### Collected material ###

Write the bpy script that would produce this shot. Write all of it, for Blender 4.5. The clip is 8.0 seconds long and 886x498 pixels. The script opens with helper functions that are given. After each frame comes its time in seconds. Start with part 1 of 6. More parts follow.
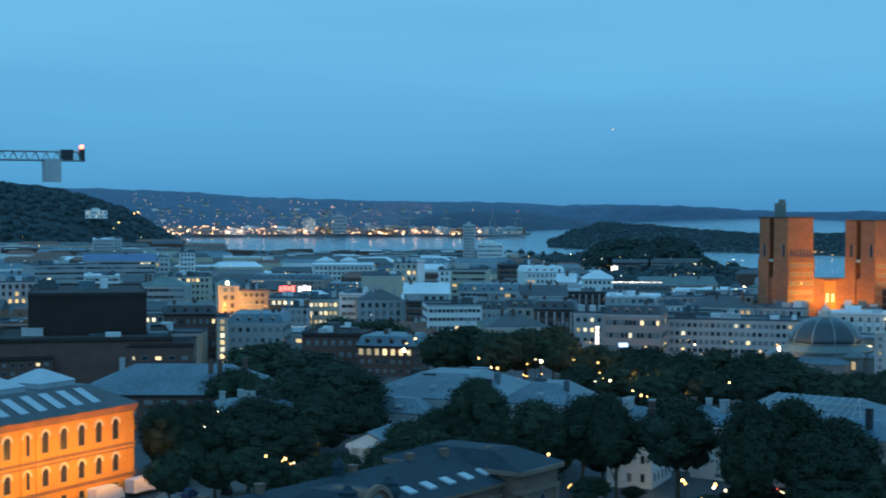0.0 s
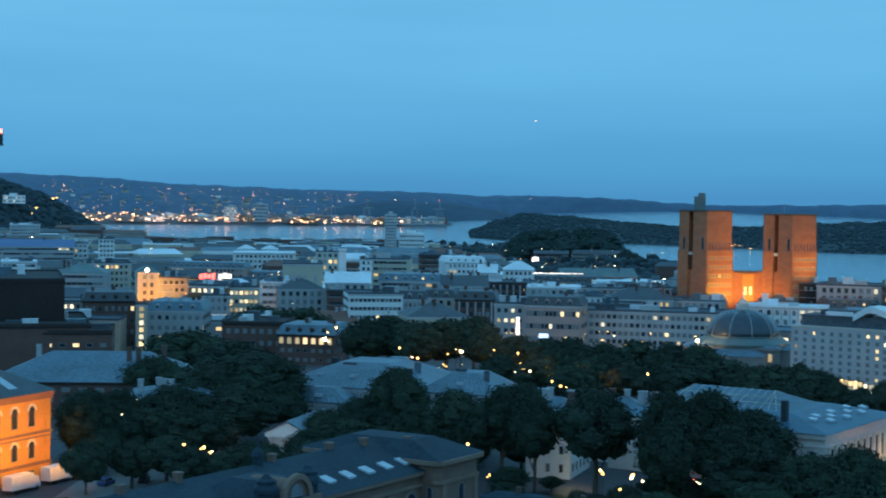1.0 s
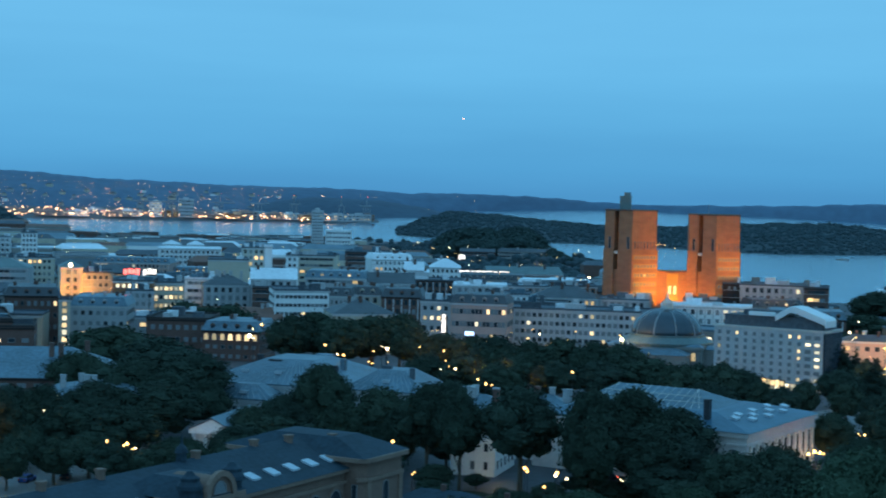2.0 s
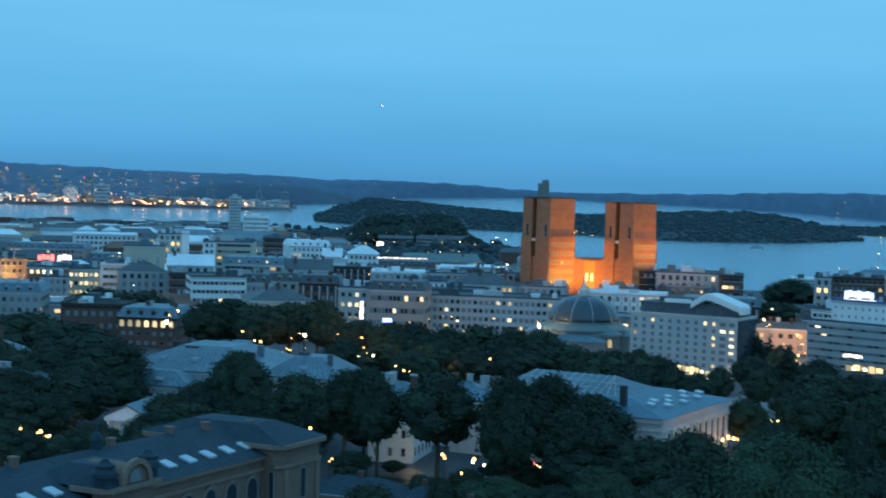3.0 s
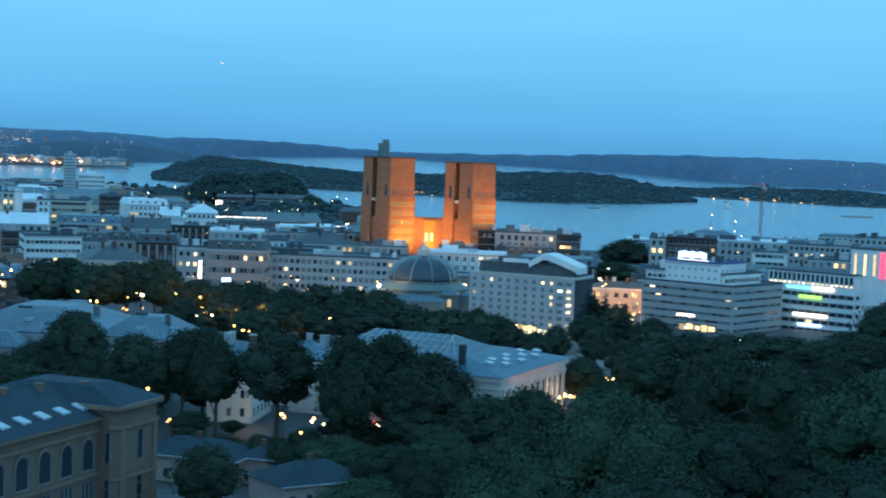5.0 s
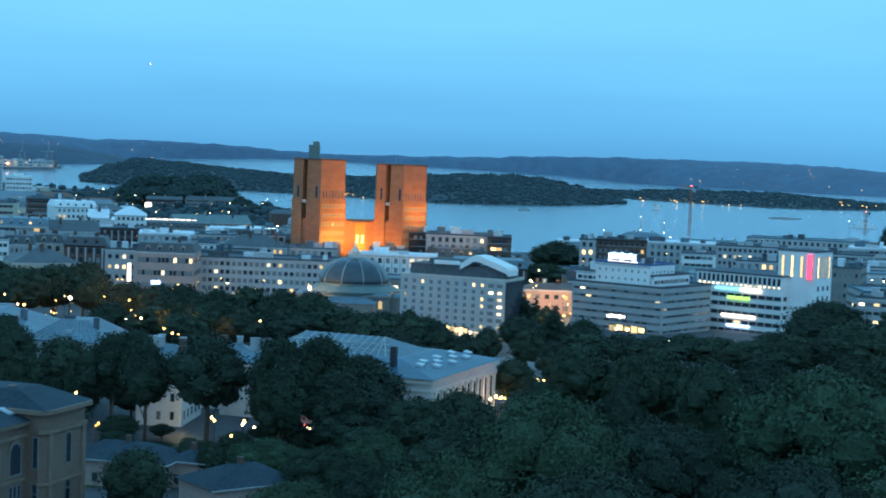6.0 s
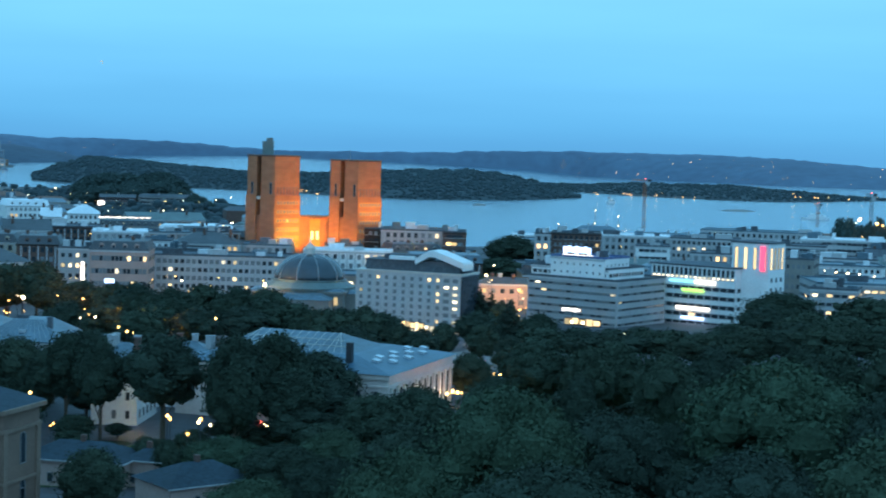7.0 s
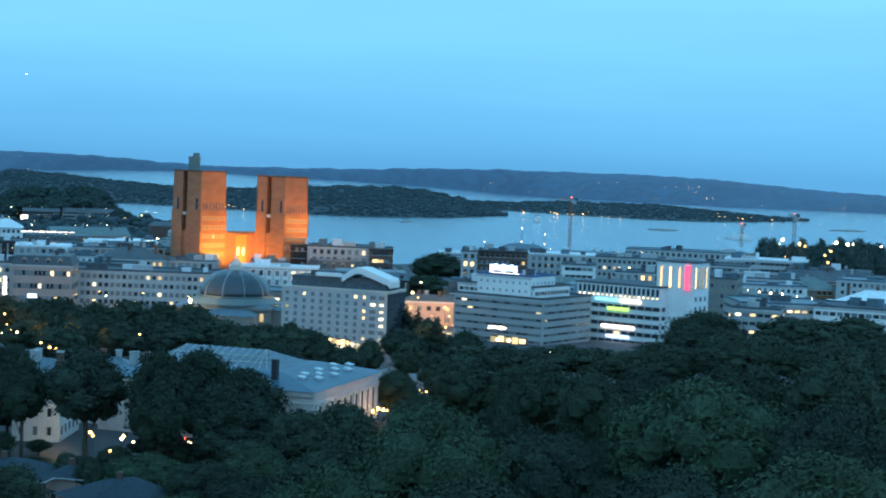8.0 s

###

Every line should be retyped exactly, with the pictures omitted.

== Final result ==
Write the bpy script that would produce this shot. Write all of it, for Blender 4.5. The clip is 8.0 seconds long and 886x498 pixels. The script opens with helper functions that are given. After each frame comes its time in seconds. Start with part 1 of 6. More parts follow.
0.0 s
1.0 s
2.0 s
3.0 s
5.0 s
6.0 s
7.0 s
8.0 s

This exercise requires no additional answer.